Dimensionless Constants
21 09 2006Over at the n-category cafe, John Baez discusses dimensional analysis in physics, as the beginning of a “collection of wisdom on gnarly issues in physics”. (It sounds like “gnarly issues” means “philosophical issues” - so philosophers of physics should definitely go contribute!)
Many quantities in physics (like the speed of light) inherently carry with them certain “dimensions” (in this case, length divided by time). In general, physicists can solve a lot of problems quickly by noting that it only makes sense to add quantities that have the same dimensions, and that in many situations, a single dimensionless constant will be the only relevant factor. For instance, once you know that the only factors relevant to the length of time it takes for an object to fall to the ground are its initial altitude and the acceleration due to gravity, and one knows that the dimensions for these three quantities are time, length, and length divided by time squared, then one can quickly see that when the gravitational acceleration is fixed, the time it takes to fall is proportional to the square root of the initial altitude.

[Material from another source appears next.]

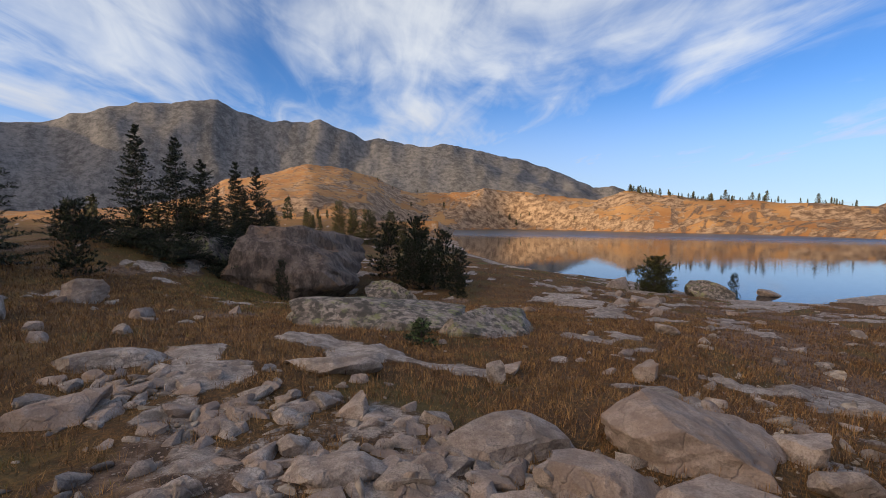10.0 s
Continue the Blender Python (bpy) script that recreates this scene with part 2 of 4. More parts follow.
def make_needles(name, a, c, vary=0.5):
    """Leaf colour that differs from shoot to shoot (the tone given to each) and from needle to needle."""
    m, n, b = material(name)
    tone = n.add("ShaderNodeAttribute", attribute_name="tone").outputs["Fac"]
    pos = n.add("ShaderNodeTexCoord").outputs["Object"]
    col = n.mix(n.ramp(n.math("ADD", n.math("MULTIPLY", tone, 0.75), n.math("MULTIPLY", n.noise(pos, 3.0, 4, 0.6), 0.35)), 0.15, 0.95), (*a, 1), (*c, 1))
    isle = n.add("ShaderNodeNewGeometry").outputs["Random Per Island"]
    v = vary * 0.7
    col = n.mix(1.0, col, n.mix(isle, (1 - v, 1 - v, 1 - v, 1), (1 + v, 1 + v, 1 + v * 0.6, 1)), "MULTIPLY")
    finish(n, b, col, 0.5)
    b.inputs["Specular IOR Level"].default_value = 0.3
    return m


M_GROUND, M_WATER, M_GRANITE, M_LICHEN, M_BOULDER = make_ground(), make_water(), make_granite(), make_lichen(), make_boulder()
M_BARK = make_plain("bark", (0.060, 0.050, 0.044), (0.155, 0.128, 0.110), 14, 0.9, 0.8, (1, 1, 0.25), distance=0.02)
M_GREYWOOD = make_plain("weathered_wood", (0.15, 0.130, 0.115), (0.34, 0.305, 0.268), 16, 0.85, 0.7, (1, 1, 0.2), distance=0.015)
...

John Baez points out that this sort of reasoning seems to beg a question, in that we have no clear justification for why dimensionless quantities in our theories are always constant. To put it more perspicuously, there are some constants that appear in our theories (like the speed of light and Newton’s universal gravitational constant) that have dimensions associated with them, and the numerical value therefore depends on the choice of units (say, feet versus meters for length, and seconds versus minutes for time). However, other constants (like the “fine structure constant”, which is the square of the charge on the electron, divided by 4π times the permittivity of the vacuum, Planck’s constant, and the speed of light) are dimensionless, and their numerical values (in this case approximately 1/137) don’t depend on our choice of units. Why do physicists find the latter particularly compelling?

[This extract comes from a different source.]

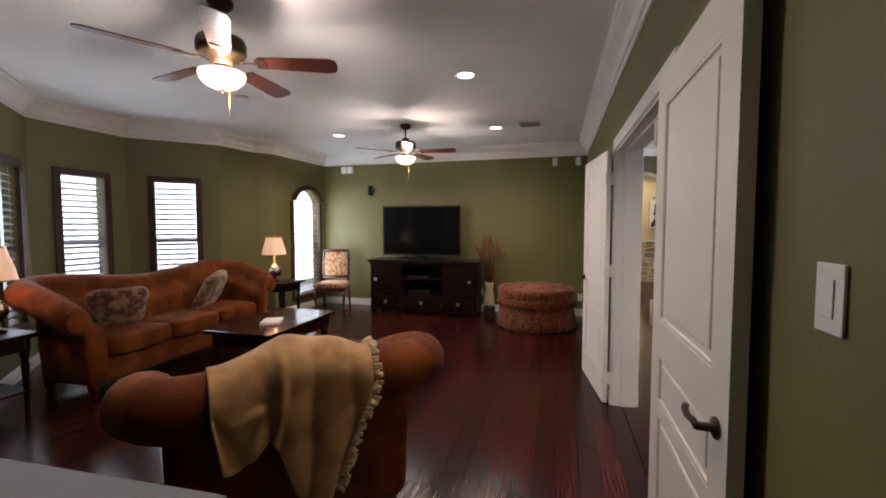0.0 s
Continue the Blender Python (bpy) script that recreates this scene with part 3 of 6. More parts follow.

At any rate, I found that this stuff all made more conceptual sense after I had read Hartry Field’s Science Without Numbers a few times. In this book, Field argues that numbers don’t really exist - they (like all mathematical abstractions) are just useful fictions that let us extend our physical theories in ways that make calculations much easier. Just as Hilbert showed how to properly axiomatize geometry in terms of betweenness, distance-congruence, and identity of points and lines without talking about real numbers or coordinates or actual distances or the like, Field shows how to add a few more basic relations on spatial points and axiomatize Newtonian gravitational mechanics without any talk of real numbers or coordinates. When thought of like this, it seems to become more clear why the laws have to be phrased in dimensionless terms (or in terms where the dimensions on opposite sides of an equality sign are equal). All the relevant relations that occur in Field’s theories are something like distance-congruence, which is a relation between four points, that are taken to define two distances in pairs. There just is no relation in the language that considers a pair of points defining a distance and a pair of points defining a duration. All the quantities involved are actual physical things (no dimensionless numbers), and the operations only make sense when the quantities are of the same sort.

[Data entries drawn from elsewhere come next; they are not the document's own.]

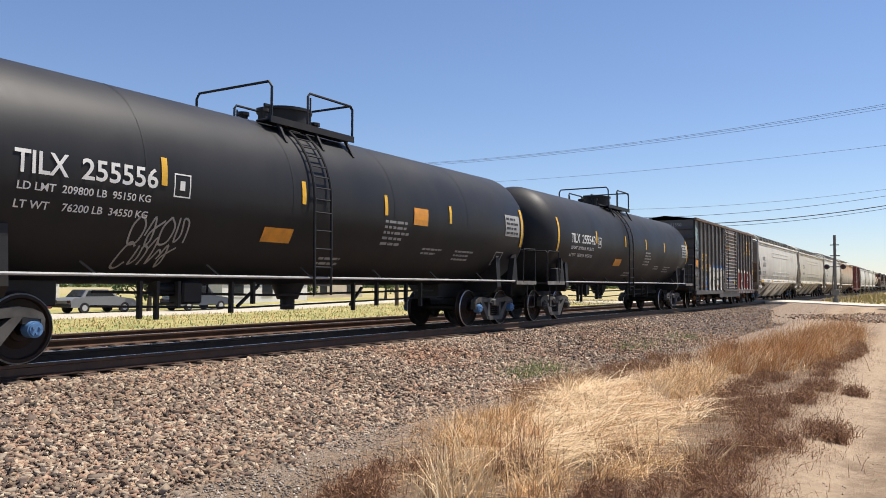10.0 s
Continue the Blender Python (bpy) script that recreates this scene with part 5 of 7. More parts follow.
# ---- boxcars ----
def boxcar(label, x0, x1, mat, roofm, doorm, door, posts, style=("truck_rust", "cap_rust"), louvre=True):
    car, half = new_car("boxcar", label, "boxcar", x0, x1, "boxcars")
    hw, z0, z1 = 1.42, 0.78, 4.24
    for s in (-1, 1):
        y = s * hw
        part("side_wall", Geo().box(-half, min(y, y - s * 0.05), z0, half, max(y, y - s * 0.05), z1), M[mat], car)
        me = mesh_of(Geo().ext([(-0.07, z0 + 0.02), (0.07, z0 + 0.02), (0.07, z1 - 0.1), (-0.07, z1 - 0.1)], y, y + s * 0.075).box(-0.045, min(y + s * 0.07, y + s * 0.085), z0 + 0.05, 0.045, max(y + s * 0.07, y + s * 0.085), z1 - 0.14), "side_post", M[mat])
        for x in posts:
            part("side_post", me, None, car, at=(x, 0, 0))
        part("roof_edge", Geo().box(-half - 0.04, min(y - s * 0.03, y + s * 0.10), z1 - 0.10, half + 0.04, max(y - s * 0.03, y + s * 0.10), z1 + 0.04, 0.02), M[roofm], car)
        part("side_sill", Geo().box(-half, min(y - s * 0.04, y + s * 0.06), z0 - 0.14, half, max(y - s * 0.04, y + s * 0.06), z0 + 0.06, 0.01).box(door[0] - 1.2, min(y - s * 0.02, y + s * 0.05), z0 - 0.32, door[1] + 1.2, max(y - s * 0.02, y + s * 0.05), z0 - 0.14), M[mat], car)
        # sliding door with pressed ribs
        d = part("door", Geo().box(door[0], min(y, y + s * 0.06), z0 + 0.10, door[1], max(y, y + s * 0.06), z1 - 0.12), M[doorm], car)
        g = Geo()
        n = 17
        for i in range(n):
            z = z0 + 0.2 + (z1 - z0 - 0.5) * i / (n - 1)
            if louvre:
                g.ext([(z - 0.06, 0), (z - 0.035, 0.075), (z + 0.0, 0.075), (z + 0.05, 0)], door[0] + 0.1, door[1] - 0.1, "x")
        if louvre:
            g2 = Geo()
            g2.v = [(x, y + s * (0.06 + zz), yy) for x, yy, zz in g.v]
            g2.f = g.f
            part("door_rib", g2, M[doorm], d)
        else:
            part("door_rib", Geo().box(door[0] + 0.05, min(y + s * 0.06, y + s * 0.11), 1.9, door[1] - 0.05, max(y + s * 0.06, y + s * 0.11), 2.1).box(door[0] + 0.05, min(y + s * 0.06, y + s * 0.11), 3.0, door[1] - 0.05, max(y + s * 0.06, y + s * 0.11), 3.15), M[doorm], d)
        for xd in (door[0] - 0.14, door[1] + 0.01):
            part("door_post", Geo().box(xd, min(y, y + s * 0.11), z0, xd + 0.13, max(y, y + s * 0.11), z1 - 0.08), M[mat], d)
        part("door_track", Geo().box(door[0] - 0.3, min(y, y + s * 0.13), z0 - 0.02, half * 0.98 if door[1] > 0 else door[1] + 2.5, max(y, y + s * 0.13), z0 + 0.08, 0.01), M[mat], car)
        rod = Geo()
        for x in (door[0] + 0.55, door[1] - 0.55):
            rod.cyl((x, y + s * 0.14, z0 + 0.12), (x, y + s * 0.14, z1 - 0.2), 0.018, 6)
        part("lock_rod", rod, M["iron"], d)
        for e in (-1, 1):
            xa = -half + 0.05 if e < 0 else half - 0.65
            g = Geo()
            g.tube([(xa, y, 0), (xa, y + s * 0.11, 0), (xa + 0.6, y + s * 0.11, 0), (xa + 0.6, y, 0)], 0.014, 5)
            me = mesh_of(g, "grab_iron", M["iron"])
            for i in range(5):
                part("grab_iron", me, None, car, at=(0, 0, 1.05 + i * 0.42))
            part("sill_step", step_geo(xa, 0.45, y + s * 0.02, 0.35, z0 - 0.1), M["iron"], car)
    part("roof", Geo().ext([(-hw - 0.05, z1), (0, z1 + 0.18), (hw + 0.05, z1), (hw, z1 - 0.05), (-hw, z1 - 0.05)], -half, half, "x"), M[roofm], car)
    for e in (-1, 1):
        xe = e * half
        g = Geo()
        g.ext([(-hw, z0), (hw, z0), (hw, z1), (0, z1 + 0.17), (-hw, z1)], min(xe, xe - e * 0.06), max(xe, xe - e * 0.06), "x")
        part("end_wall", g, M[mat], car)
        g = Geo()
        for i in range(7):
            z = z0 + 0.3 + i * 0.45
            g.ext([(xe, z - 0.09), (xe + e * 0.06, z - 0.03), (xe + e * 0.06, z + 0.03), (xe, z + 0.09)], -hw + 0.06, hw - 0.06)
        part("end_rib", g, M[mat], car)
        part("crossover_step", Geo().box(min(xe, xe + e * 0.3), -1.3, 0.98, max(xe, xe + e * 0.3), 1.3, 1.02), M["grating"], car)
    part("floor_frame", Geo().box(-half, -hw + 0.06, 0.72, half, hw - 0.06, 0.85).box(-half - 0.1, -0.35, 0.6, half + 0.1, 0.35, 0.95, 0.02), M["iron"], car)
    g = Geo().cyl((-2.2, -0.6, 0.48), (-1.2, -0.6, 0.48), 0.2, 14).tube([(-5, -0.7, 0.5), (-1, -0.8, 0.38), (3, -0.7, 0.5)], 0.02).box(0.6, -0.9, 0.35, 1.0, -0.5, 0.62, 0.02)
    part("brake_gear", g, M["iron"], car)
    running_gear(car, half, half - 2.0, style)
    return car, half


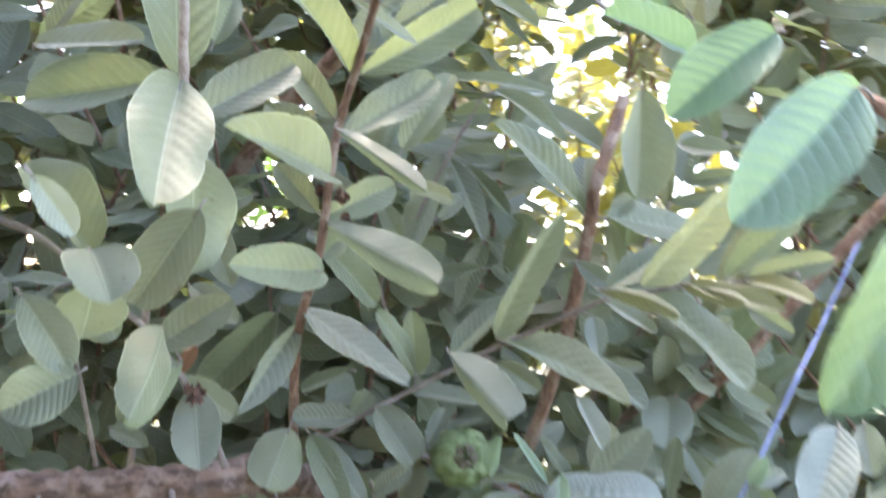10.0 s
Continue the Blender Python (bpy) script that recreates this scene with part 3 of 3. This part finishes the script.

I don’t know how much this makes sense of what’s going on, but it seems to me to help clarify some things. (I don’t know if it’s evidence that Field’s view is the right way to see things - I’m tempted to think it is, but that may just be my fictionalist bias.) Another way to clarify these things is in the language of torsors, as a commentor on Baez’ post mentions. (I’ve only heard of torsors once before, on a page by John Baez explaining them. But even then, I was struck by how they seem to relate to the way Field thinks of physics and mathematics.)